INFORMATION SUPPLIED

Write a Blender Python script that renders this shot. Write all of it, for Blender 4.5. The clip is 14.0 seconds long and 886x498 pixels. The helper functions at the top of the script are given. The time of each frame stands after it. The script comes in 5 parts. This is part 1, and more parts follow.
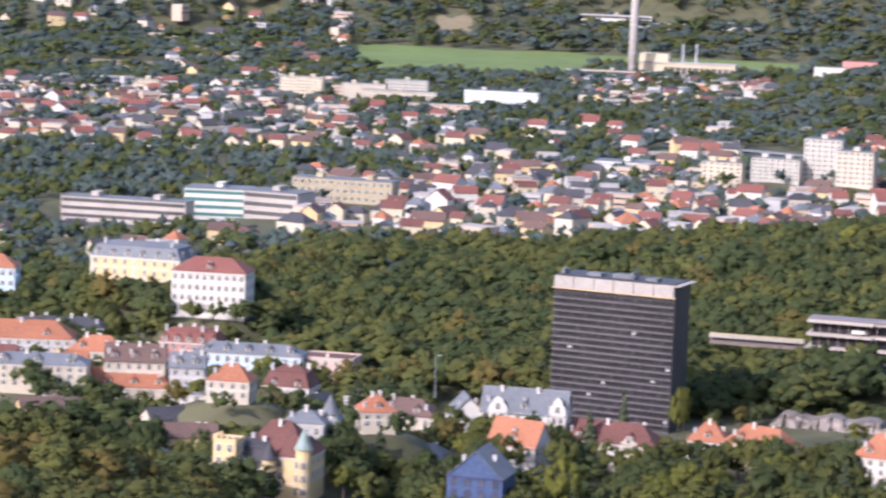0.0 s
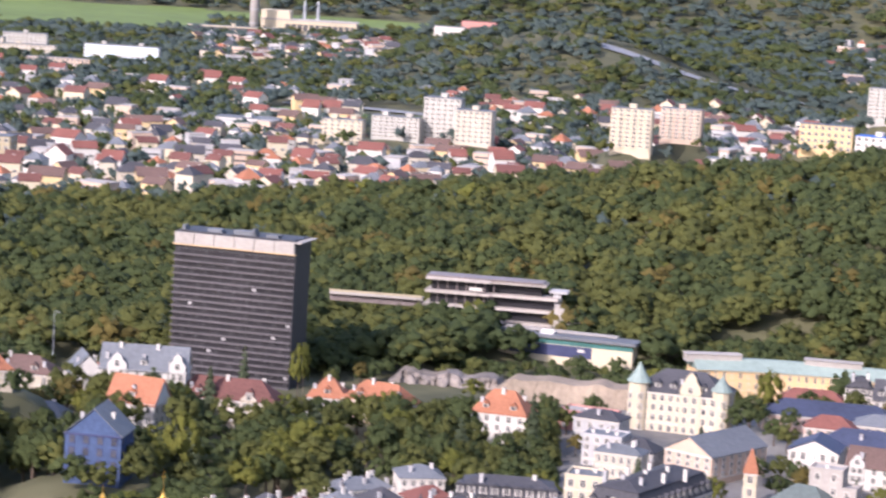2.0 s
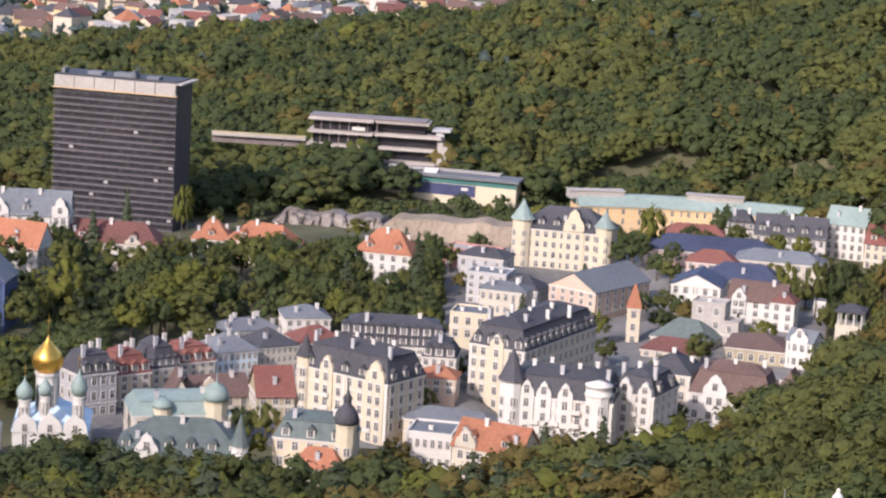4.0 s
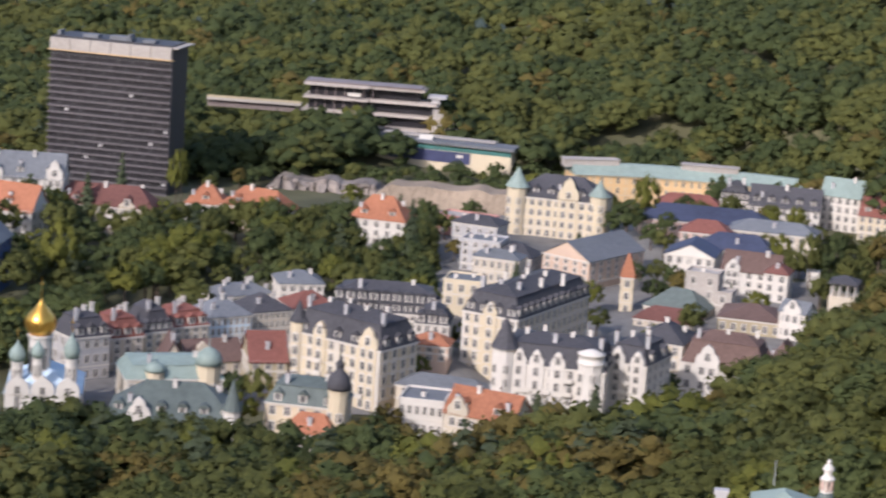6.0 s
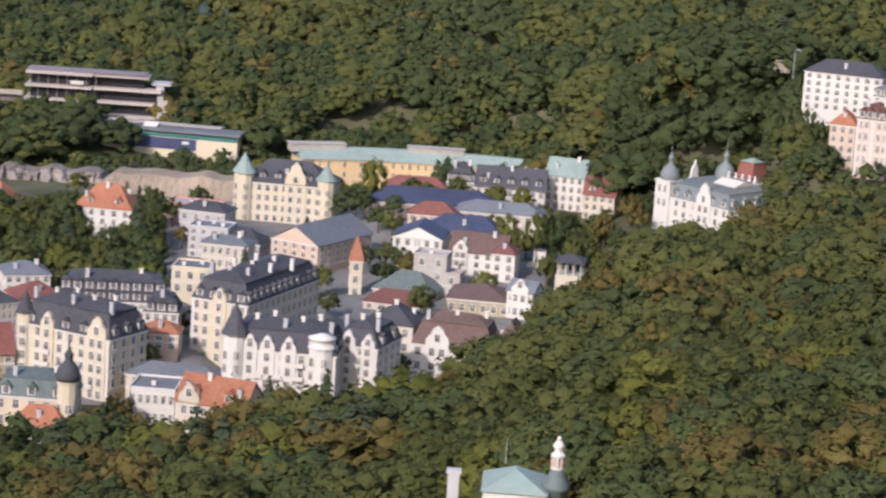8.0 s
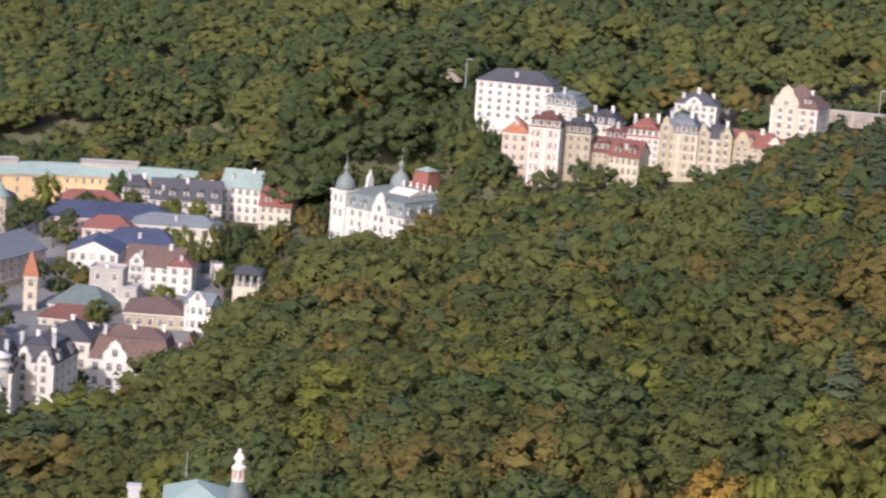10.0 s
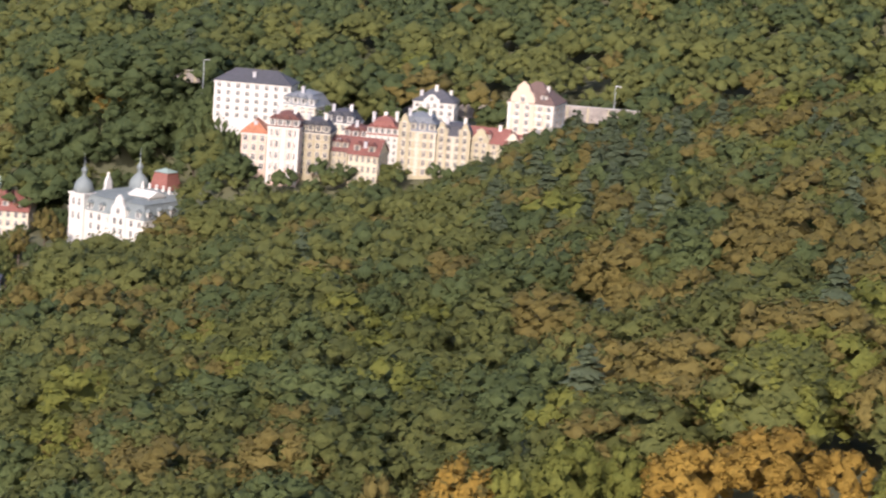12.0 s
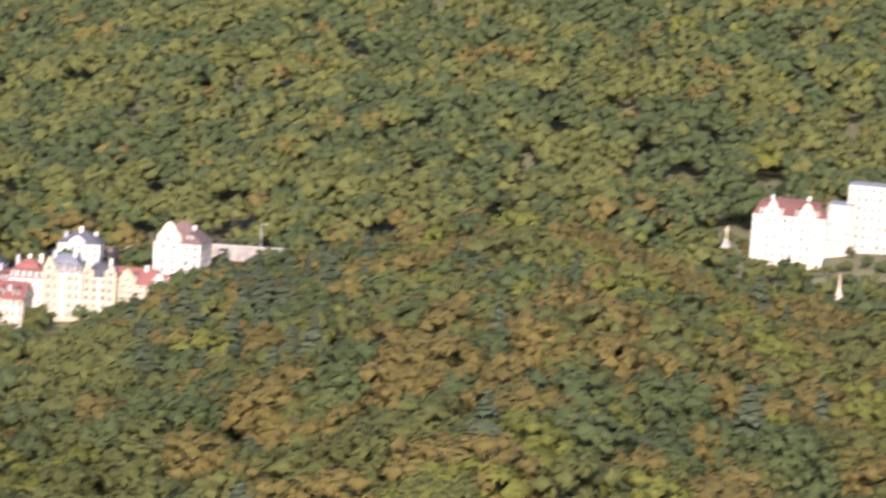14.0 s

DO THIS
Retype everything in the material word for word, minus pictures.

TASK RESPONSE
Write a Blender Python script that renders this shot. Write all of it, for Blender 4.5. The clip is 14.0 seconds long and 886x498 pixels. The helper functions at the top of the script are given. The time of each frame stands after it. The script comes in 5 parts. This is part 1, and more parts follow.
0.0 s
2.0 s
4.0 s
6.0 s
8.0 s
10.0 s
12.0 s
14.0 s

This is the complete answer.